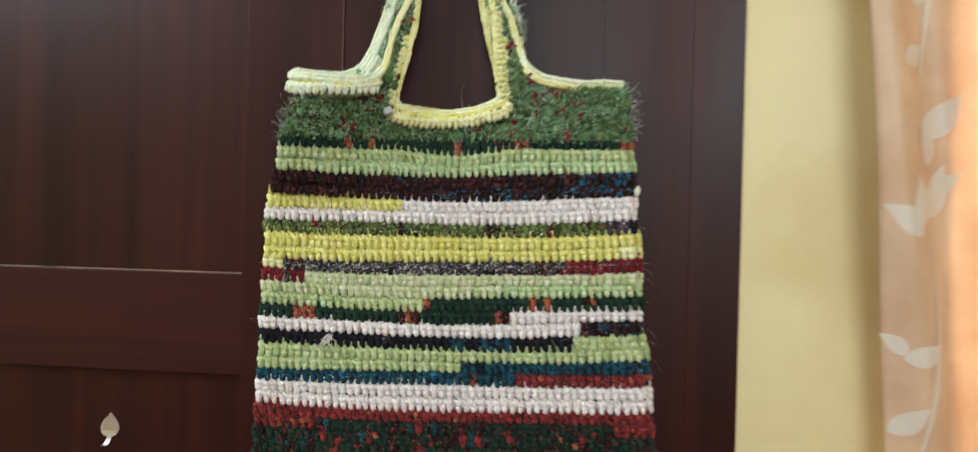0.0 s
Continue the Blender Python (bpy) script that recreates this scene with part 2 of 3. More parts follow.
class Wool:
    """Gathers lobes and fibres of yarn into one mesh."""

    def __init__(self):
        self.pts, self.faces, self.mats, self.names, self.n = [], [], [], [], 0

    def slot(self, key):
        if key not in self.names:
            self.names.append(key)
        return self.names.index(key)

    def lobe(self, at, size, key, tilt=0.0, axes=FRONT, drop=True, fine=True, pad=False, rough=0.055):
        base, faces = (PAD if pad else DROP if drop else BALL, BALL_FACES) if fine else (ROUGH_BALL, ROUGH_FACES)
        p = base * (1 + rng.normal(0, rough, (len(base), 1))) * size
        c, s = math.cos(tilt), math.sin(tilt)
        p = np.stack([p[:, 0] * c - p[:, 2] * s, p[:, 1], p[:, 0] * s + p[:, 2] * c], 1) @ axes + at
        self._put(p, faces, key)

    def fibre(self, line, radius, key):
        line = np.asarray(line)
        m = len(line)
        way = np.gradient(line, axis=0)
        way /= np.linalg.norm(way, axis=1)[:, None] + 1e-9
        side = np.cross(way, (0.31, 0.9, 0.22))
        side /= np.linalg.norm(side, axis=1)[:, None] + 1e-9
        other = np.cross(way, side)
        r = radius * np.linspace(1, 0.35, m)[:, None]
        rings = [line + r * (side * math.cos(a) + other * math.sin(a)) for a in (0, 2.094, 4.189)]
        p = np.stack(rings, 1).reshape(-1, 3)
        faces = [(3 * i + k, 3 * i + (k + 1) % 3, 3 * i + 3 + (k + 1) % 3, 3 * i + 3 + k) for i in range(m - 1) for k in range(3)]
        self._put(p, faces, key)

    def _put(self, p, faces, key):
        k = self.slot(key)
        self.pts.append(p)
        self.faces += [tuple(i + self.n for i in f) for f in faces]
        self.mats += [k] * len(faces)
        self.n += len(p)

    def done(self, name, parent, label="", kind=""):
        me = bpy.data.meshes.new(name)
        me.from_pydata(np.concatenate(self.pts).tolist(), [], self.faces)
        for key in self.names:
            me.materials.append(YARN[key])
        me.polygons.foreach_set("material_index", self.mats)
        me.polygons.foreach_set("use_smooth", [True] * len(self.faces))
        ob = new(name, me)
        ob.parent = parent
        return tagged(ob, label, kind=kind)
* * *
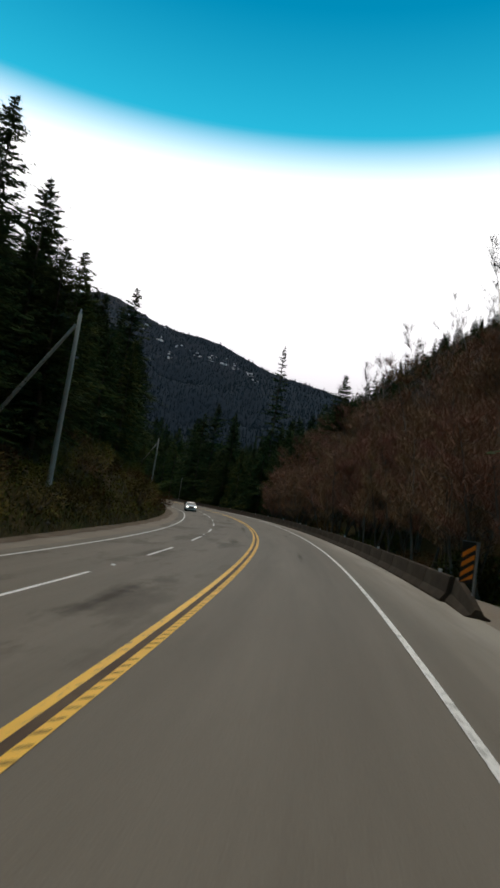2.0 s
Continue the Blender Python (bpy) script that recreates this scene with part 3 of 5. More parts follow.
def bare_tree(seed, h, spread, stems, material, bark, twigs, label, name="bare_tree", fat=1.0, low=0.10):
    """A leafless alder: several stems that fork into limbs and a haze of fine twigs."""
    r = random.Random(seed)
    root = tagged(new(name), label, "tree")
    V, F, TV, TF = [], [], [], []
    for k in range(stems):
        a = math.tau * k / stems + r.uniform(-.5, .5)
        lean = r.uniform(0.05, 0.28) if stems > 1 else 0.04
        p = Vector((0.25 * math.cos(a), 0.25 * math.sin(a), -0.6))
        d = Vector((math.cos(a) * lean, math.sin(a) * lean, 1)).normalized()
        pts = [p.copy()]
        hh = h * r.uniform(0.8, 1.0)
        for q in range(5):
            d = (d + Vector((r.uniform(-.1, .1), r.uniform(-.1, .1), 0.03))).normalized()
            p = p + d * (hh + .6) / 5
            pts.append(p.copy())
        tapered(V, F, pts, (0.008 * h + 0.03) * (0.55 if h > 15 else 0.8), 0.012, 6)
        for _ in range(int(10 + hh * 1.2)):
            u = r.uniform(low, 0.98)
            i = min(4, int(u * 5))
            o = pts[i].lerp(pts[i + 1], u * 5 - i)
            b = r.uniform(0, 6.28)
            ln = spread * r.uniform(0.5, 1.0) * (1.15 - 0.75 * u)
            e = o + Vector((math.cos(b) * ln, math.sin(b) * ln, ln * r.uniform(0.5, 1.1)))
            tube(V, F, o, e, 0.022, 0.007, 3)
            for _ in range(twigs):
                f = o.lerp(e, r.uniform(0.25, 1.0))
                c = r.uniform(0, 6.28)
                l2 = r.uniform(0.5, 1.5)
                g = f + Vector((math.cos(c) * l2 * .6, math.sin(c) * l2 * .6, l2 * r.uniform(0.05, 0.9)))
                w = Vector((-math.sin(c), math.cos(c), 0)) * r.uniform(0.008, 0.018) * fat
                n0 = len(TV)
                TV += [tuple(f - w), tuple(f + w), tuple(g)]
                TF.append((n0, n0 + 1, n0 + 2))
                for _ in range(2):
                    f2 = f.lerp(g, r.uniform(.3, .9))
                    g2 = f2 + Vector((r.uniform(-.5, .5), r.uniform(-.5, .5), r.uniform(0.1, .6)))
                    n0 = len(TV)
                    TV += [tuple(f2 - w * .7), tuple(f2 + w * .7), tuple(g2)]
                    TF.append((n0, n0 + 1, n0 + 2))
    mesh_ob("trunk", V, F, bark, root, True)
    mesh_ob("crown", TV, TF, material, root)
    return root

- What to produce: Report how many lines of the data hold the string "Continue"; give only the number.

- Answer to this problem: 2